Fazendo uma abordagem agregada, o que se tem sistematicamente verificado é que o aumento dos salários tem ficado abaixo do crescimento da produtividade. Na prática, isso significa uma coisa muito simples: a distribuição funcional do rendimento entre capital e trabalho tem vindo a tornar-se mais desigual e a favor do capital. Ou seja, há espaço para o aumento dos salários, o que não se verifica na prática.
Um artigo recente dos economistas João Rodrigues e pelo Paulo Coimbra afirma que assistimos neste momento à maior transferência de rendimentos do trabalho para o capital do milénio, maior até que a do período da troika. Que políticas económicas estão na sua génese?
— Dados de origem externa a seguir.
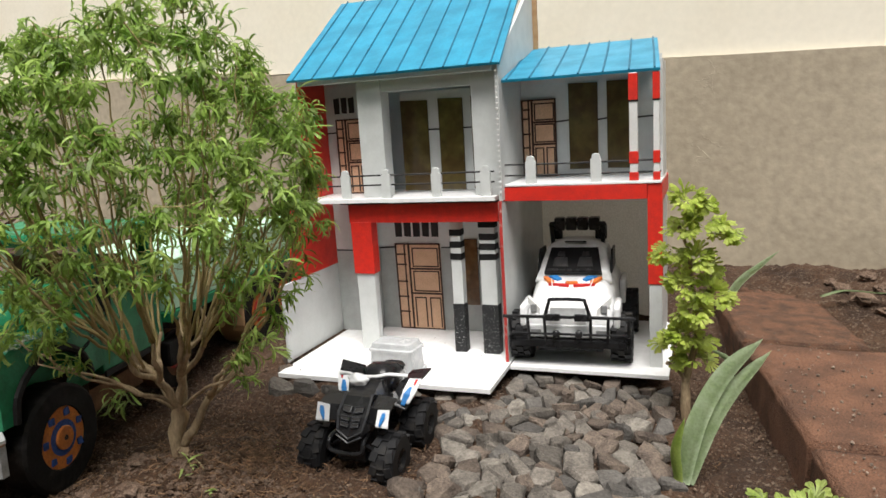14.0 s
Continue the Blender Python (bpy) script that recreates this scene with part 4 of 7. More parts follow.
def model_door(x0, x1, z0, z1, y, tilt=0.0):
    """A paper door: narrow side light, two square panels above, a bridge-shaped pair below."""
    w, h = x1 - x0, z1 - z0
    leaf = slab("door", (x0, y - 0.0022, z0), (x1, y, z1), PEACH, None, "peach card door with hand-drawn brown frame", 3.0, 0.0003)
    bm = bmesh.new()
    yy = y - 0.0024

    def at(u, v):
        return (x0 + u * w + tilt * v * h, z0 + v * h)
    k = 0.0034
    marker_line(bm, [at(0, 0), at(0, 1), at(1, 1), at(1, 0), at(0, 0)], yy, k)
    marker_line(bm, [at(0.20, 0), at(0.20, 1)], yy, k)
    marker_line(bm, [at(0.30, 0), at(0.30, 1)], yy, k * 1.3)
    for v in (0.20, 0.38, 0.56, 0.76, 0.88):
        marker_line(bm, [at(0, v), at(0.22, v)], yy, k)
    for a, b in ((0.45, 0.68), (0.74, 0.95)):
        marker_line(bm, [at(0.38, a), at(0.38, b), at(0.95, b), at(0.95, a), at(0.38, a)], yy, k * 0.8)
    marker_line(bm, [at(0.3, 0.42), at(1, 0.42)], yy, k * 1.2)
    marker_line(bm, [at(0.3, 0.71), at(1, 0.71)], yy, k * 1.2)
    marker_line(bm, [at(0.38, 0.03), at(0.38, 0.37), at(0.62, 0.37), at(0.62, 0.03)], yy, k * 0.8)
    marker_line(bm, [at(0.72, 0.03), at(0.72, 0.37), at(0.95, 0.37), at(0.95, 0.03)], yy, k * 0.8)
    part("door_frame", bm, FRAME_BROWN, leaf)
    return leaf


def wall_lines(name, y, width, pairs):
    """Short marker strokes, each a part of its own."""
    for (x0, z0), (x1, z1) in pairs:
        bm = bmesh.new()
        marker_line(bm, [(x0, z0), (x1, z1)], y, width)
        part(name, bm, MARKER, house)


def vent_slots(x0, x1, z0, z1, y, count, seed):
    for k in range(count):
        w = (x1 - x0) / count
        a = x0 + k * w + w * 0.12
        bm = prism([(a, z0 + 0.001 * (k % 2)), (a + w * 0.72, z0), (a + w * 0.76, z1), (a - w * 0.04, z1 - 0.0012 * ((k + 1) % 2))], y - 0.0016, y - 0.0002, 1, 0.0005)
        part("vent_slot", bm, MARKER, house)


def ribbed_roof(x0, x1, eave, ridge, count, seed, skew=0.0):
    (y0, z0), (y1, z1) = eave, ridge
    d = Vector((0, y1 - y0, z1 - z0)).normalized()
    n = Vector((0, -d.z, d.y))
    bm = bmesh.new()
    t = 0.005
    pts = [Vector((x0, y0, z0)), Vector((x1, y0, z0)), Vector((x1 + skew, y1, z1)), Vector((x0 + skew, y1, z1))]
    v = [bm.verts.new(p) for p in pts] + [bm.verts.new(p + n * t) for p in pts]
    for f in ((3, 2, 1, 0), (4, 5, 6, 7), (0, 1, 5, 4), (1, 2, 6, 5), (2, 3, 7, 6), (3, 0, 4, 7)):
        bm.faces.new([v[k] for k in f])
    wobble(bm, 0.0008, 22, seed, 0.03)
    roof = part("roof", bm, ROOF, house, "blue painted sheet roof with raised battens")
    for k in range(count):
        u = 0.035 + 0.93 * k / (count - 1) + 0.008 * noise.noise(Vector((seed, k * 1.7, 0)))
        a = pts[0].lerp(pts[1], u) + n * (t + 0.0006)
        b = pts[3].lerp(pts[2], u + 0.006 * noise.noise(Vector((seed, k * 2.7, 4)))) + n * (t + 0.0006) + d * 0.006
        part("batten", tube([a, a.lerp(b, 0.5) + Vector((0.0006, 0, 0)), b], 0.0019, 6), BATTEN, roof)
    return roof


def baluster(x, y, z, h=0.056):
    w = 0.0095
    prof = [(x - w, z), (x + w, z), (x + w, z + h * 0.8), (x + w * 0.75, z + h * 0.82), (x + w * 0.7, z + h * 0.95), (x + w * 0.4, z + h), (x - w * 0.4, z + h), (x - w * 0.7, z + h * 0.95), (x - w * 0.75, z + h * 0.82), (x - w, z + h * 0.8)]
    part("baluster", wobble(prism(prof, y - 0.004, y + 0.004), 0.0005, 60, x * 20), WALL_GREY, house)


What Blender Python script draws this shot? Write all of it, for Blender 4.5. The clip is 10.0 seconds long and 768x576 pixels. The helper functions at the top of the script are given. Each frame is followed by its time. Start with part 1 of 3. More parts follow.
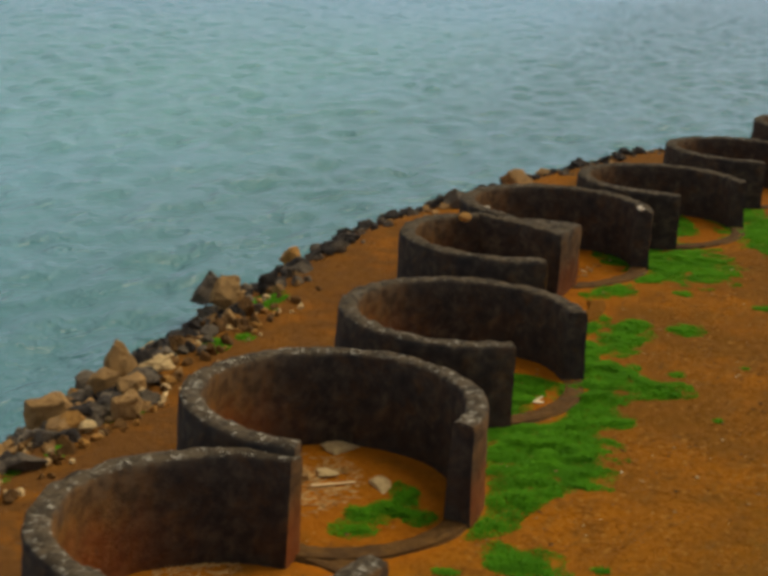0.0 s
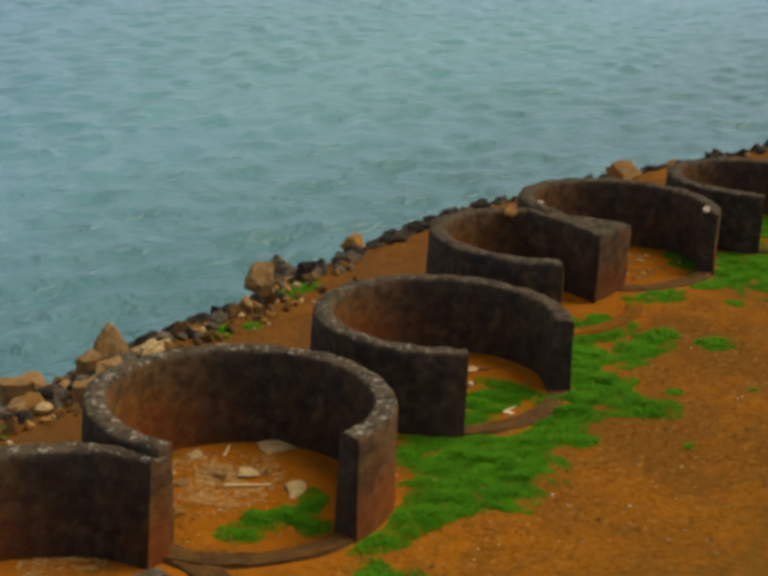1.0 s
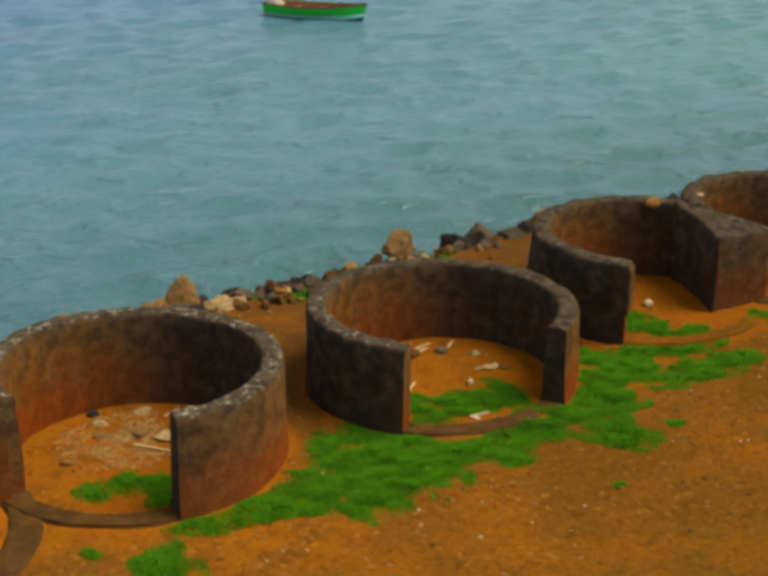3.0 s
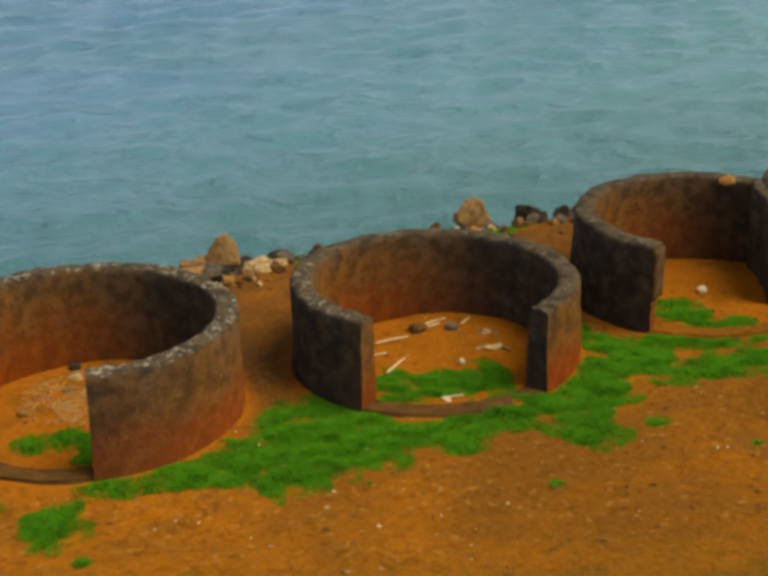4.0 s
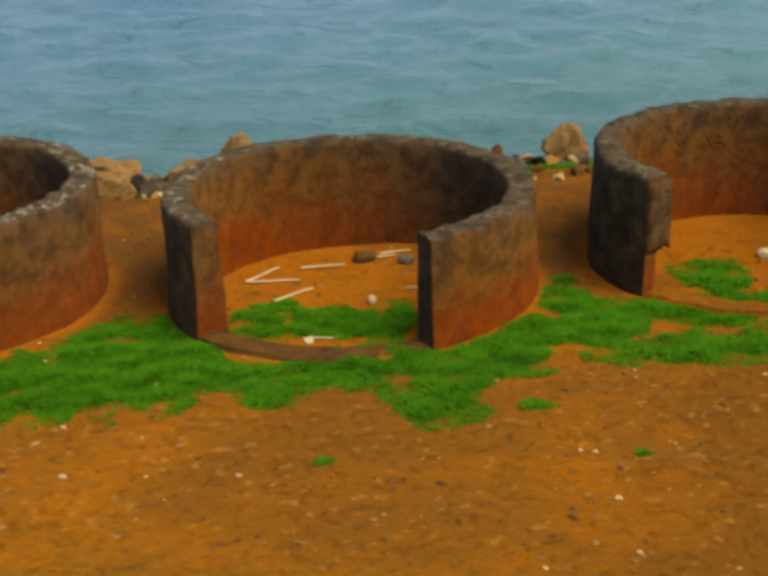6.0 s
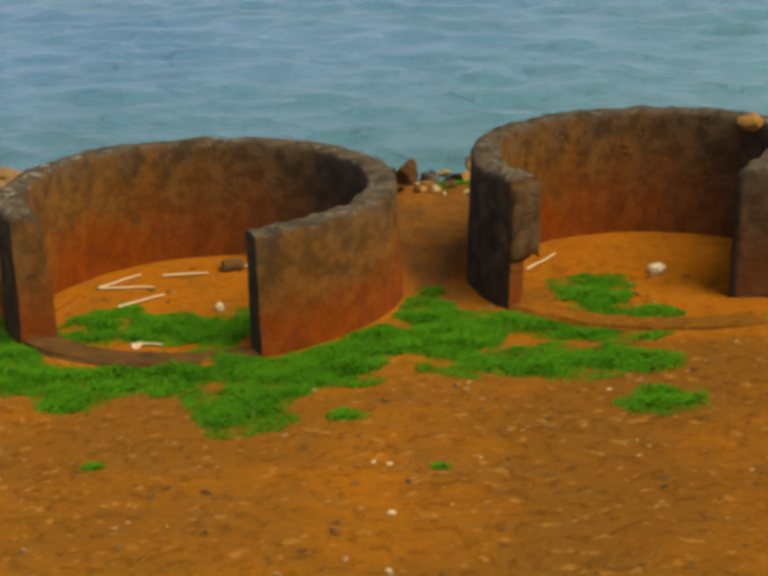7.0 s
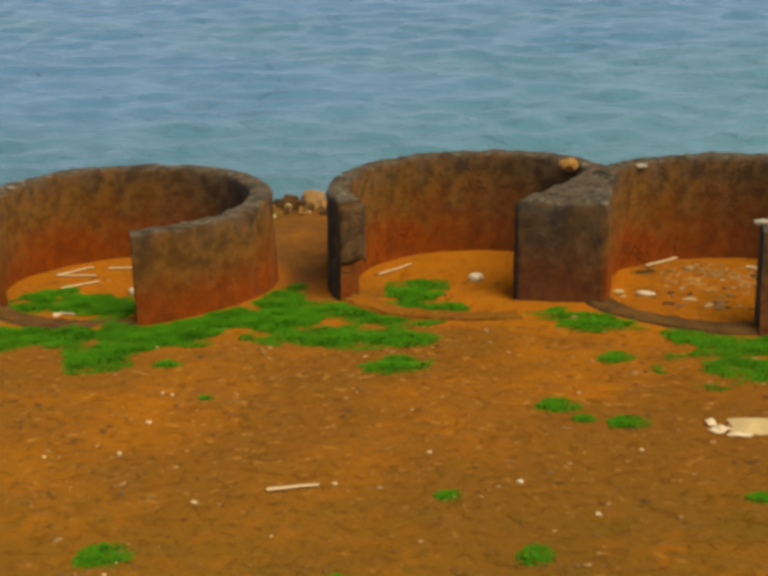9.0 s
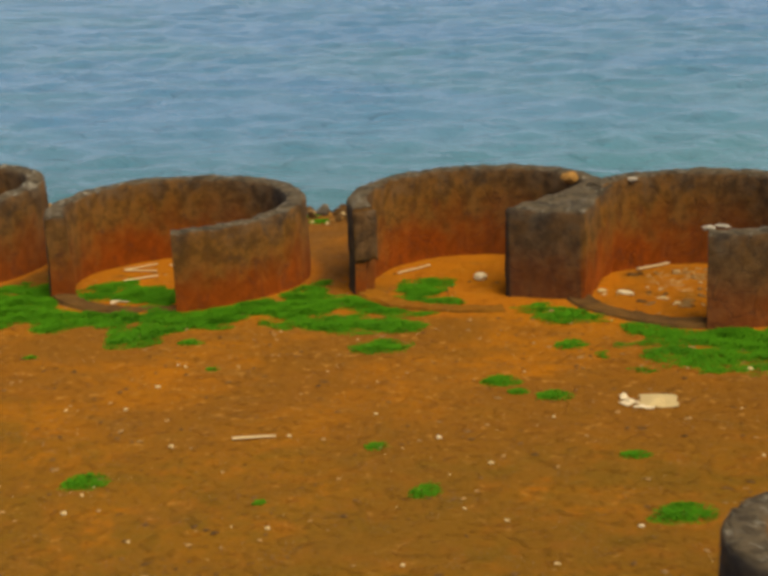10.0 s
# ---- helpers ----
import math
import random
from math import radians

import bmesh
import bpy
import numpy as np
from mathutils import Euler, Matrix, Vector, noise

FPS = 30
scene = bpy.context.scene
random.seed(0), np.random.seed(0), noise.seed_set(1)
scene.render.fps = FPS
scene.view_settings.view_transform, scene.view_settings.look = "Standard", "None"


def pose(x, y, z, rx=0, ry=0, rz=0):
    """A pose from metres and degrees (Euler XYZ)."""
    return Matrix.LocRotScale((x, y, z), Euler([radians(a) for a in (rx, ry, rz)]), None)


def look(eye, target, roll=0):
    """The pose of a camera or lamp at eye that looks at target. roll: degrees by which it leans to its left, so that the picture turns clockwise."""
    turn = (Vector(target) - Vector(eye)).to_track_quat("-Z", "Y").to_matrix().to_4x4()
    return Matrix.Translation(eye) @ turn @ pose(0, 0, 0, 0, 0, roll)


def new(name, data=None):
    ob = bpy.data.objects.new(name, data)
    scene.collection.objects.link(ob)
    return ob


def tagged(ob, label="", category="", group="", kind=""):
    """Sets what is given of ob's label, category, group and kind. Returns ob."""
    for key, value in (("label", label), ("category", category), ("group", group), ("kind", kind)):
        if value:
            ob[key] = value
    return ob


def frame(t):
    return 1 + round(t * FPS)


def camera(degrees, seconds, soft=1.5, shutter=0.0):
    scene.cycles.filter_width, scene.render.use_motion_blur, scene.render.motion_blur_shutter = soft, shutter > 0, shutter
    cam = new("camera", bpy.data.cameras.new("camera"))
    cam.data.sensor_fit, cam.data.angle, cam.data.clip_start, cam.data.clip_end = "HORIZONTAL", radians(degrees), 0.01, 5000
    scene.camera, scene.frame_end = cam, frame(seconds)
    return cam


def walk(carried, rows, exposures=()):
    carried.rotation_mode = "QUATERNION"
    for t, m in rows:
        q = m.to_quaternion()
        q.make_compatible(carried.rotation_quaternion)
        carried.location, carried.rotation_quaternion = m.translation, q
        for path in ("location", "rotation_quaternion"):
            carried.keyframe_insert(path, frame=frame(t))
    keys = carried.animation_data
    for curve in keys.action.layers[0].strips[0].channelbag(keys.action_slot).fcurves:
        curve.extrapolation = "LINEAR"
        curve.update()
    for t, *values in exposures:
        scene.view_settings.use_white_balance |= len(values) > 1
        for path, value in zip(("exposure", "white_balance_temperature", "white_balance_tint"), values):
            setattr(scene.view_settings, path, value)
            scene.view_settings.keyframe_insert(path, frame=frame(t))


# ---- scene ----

A paralisação da negociação coletiva é um fator crucial. A capacidade de dinamizar a evolução dos salários em vastos setores da economia portuguesa é, assim, posta em causa. Outro fator relevante é a prática salarial na função pública. Os salários na função pública têm estado sistematicamente congelados e isso tem efeitos não apenas na evolução dos rendimentos dos mais de 700 mil funcionários públicos, como também acaba por afetar as negociações no setor privado. Os aumentos salariais na função pública são usados, em muitos setores, como referência para a fixação dos aumentos salariais.